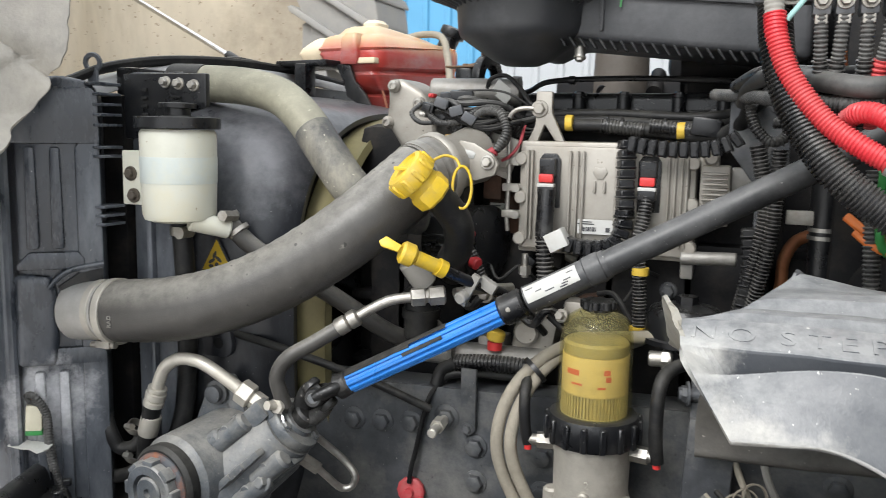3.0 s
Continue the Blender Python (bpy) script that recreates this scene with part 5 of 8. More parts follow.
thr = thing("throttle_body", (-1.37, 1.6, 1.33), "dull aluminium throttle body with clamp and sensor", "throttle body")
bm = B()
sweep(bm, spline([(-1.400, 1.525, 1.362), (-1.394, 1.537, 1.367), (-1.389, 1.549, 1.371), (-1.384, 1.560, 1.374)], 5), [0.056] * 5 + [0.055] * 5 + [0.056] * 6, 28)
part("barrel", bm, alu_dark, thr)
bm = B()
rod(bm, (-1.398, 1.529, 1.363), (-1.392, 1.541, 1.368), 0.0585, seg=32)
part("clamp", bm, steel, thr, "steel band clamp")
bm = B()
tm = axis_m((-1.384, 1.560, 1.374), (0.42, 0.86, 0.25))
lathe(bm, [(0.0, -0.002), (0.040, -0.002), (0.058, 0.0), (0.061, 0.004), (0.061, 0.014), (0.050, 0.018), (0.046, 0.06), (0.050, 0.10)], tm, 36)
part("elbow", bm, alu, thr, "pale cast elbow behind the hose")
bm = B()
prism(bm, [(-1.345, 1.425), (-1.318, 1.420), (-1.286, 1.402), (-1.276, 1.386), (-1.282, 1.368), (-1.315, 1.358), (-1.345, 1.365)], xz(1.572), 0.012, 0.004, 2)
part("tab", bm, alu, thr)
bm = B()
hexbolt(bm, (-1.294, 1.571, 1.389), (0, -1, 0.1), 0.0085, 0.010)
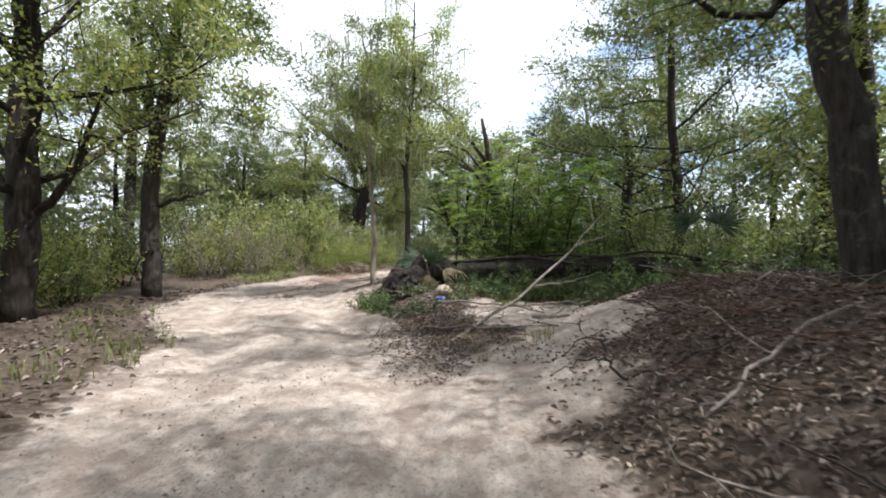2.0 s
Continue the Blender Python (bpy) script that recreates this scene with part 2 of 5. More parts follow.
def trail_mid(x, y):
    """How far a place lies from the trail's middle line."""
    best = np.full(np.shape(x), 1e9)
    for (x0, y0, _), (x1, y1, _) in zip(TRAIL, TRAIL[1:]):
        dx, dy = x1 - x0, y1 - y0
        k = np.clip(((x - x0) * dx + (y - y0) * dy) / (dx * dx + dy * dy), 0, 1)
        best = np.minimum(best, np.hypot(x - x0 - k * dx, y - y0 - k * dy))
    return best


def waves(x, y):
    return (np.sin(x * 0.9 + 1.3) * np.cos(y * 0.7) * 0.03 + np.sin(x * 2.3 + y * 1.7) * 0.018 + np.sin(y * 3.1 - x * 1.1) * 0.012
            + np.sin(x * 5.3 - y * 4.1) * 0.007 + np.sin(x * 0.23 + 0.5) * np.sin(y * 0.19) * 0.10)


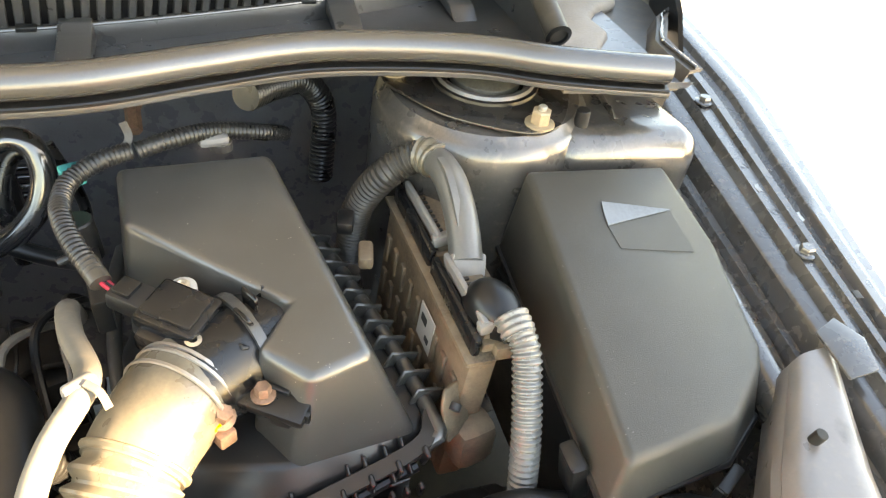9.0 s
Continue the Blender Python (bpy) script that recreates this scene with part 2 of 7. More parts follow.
::::
## Instructions for the task
Output the records above exactly; leave out the pictures.

## Result of this exercise
3.0 s
Continue the Blender Python (bpy) script that recreates this scene with part 5 of 8. More parts follow.
thr = thing("throttle_body", (-1.37, 1.6, 1.33), "dull aluminium throttle body with clamp and sensor", "throttle body")
bm = B()
sweep(bm, spline([(-1.400, 1.525, 1.362), (-1.394, 1.537, 1.367), (-1.389, 1.549, 1.371), (-1.384, 1.560, 1.374)], 5), [0.056] * 5 + [0.055] * 5 + [0.056] * 6, 28)
part("barrel", bm, alu_dark, thr)
bm = B()
rod(bm, (-1.398, 1.529, 1.363), (-1.392, 1.541, 1.368), 0.0585, seg=32)
part("clamp", bm, steel, thr, "steel band clamp")
bm = B()
tm = axis_m((-1.384, 1.560, 1.374), (0.42, 0.86, 0.25))
lathe(bm, [(0.0, -0.002), (0.040, -0.002), (0.058, 0.0), (0.061, 0.004), (0.061, 0.014), (0.050, 0.018), (0.046, 0.06), (0.050, 0.10)], tm, 36)
part("elbow", bm, alu, thr, "pale cast elbow behind the hose")
bm = B()
prism(bm, [(-1.345, 1.425), (-1.318, 1.420), (-1.286, 1.402), (-1.276, 1.386), (-1.282, 1.368), (-1.315, 1.358), (-1.345, 1.365)], xz(1.572), 0.012, 0.004, 2)
part("tab", bm, alu, thr)
bm = B()
hexbolt(bm, (-1.294, 1.571, 1.389), (0, -1, 0.1), 0.0085, 0.010)
2.0 s
Continue the Blender Python (bpy) script that recreates this scene with part 2 of 5. More parts follow.
def trail_mid(x, y):
    """How far a place lies from the trail's middle line."""
    best = np.full(np.shape(x), 1e9)
    for (x0, y0, _), (x1, y1, _) in zip(TRAIL, TRAIL[1:]):
        dx, dy = x1 - x0, y1 - y0
        k = np.clip(((x - x0) * dx + (y - y0) * dy) / (dx * dx + dy * dy), 0, 1)
        best = np.minimum(best, np.hypot(x - x0 - k * dx, y - y0 - k * dy))
    return best


def waves(x, y):
    return (np.sin(x * 0.9 + 1.3) * np.cos(y * 0.7) * 0.03 + np.sin(x * 2.3 + y * 1.7) * 0.018 + np.sin(y * 3.1 - x * 1.1) * 0.012
            + np.sin(x * 5.3 - y * 4.1) * 0.007 + np.sin(x * 0.23 + 0.5) * np.sin(y * 0.19) * 0.10)


9.0 s
Continue the Blender Python (bpy) script that recreates this scene with part 2 of 7. More parts follow.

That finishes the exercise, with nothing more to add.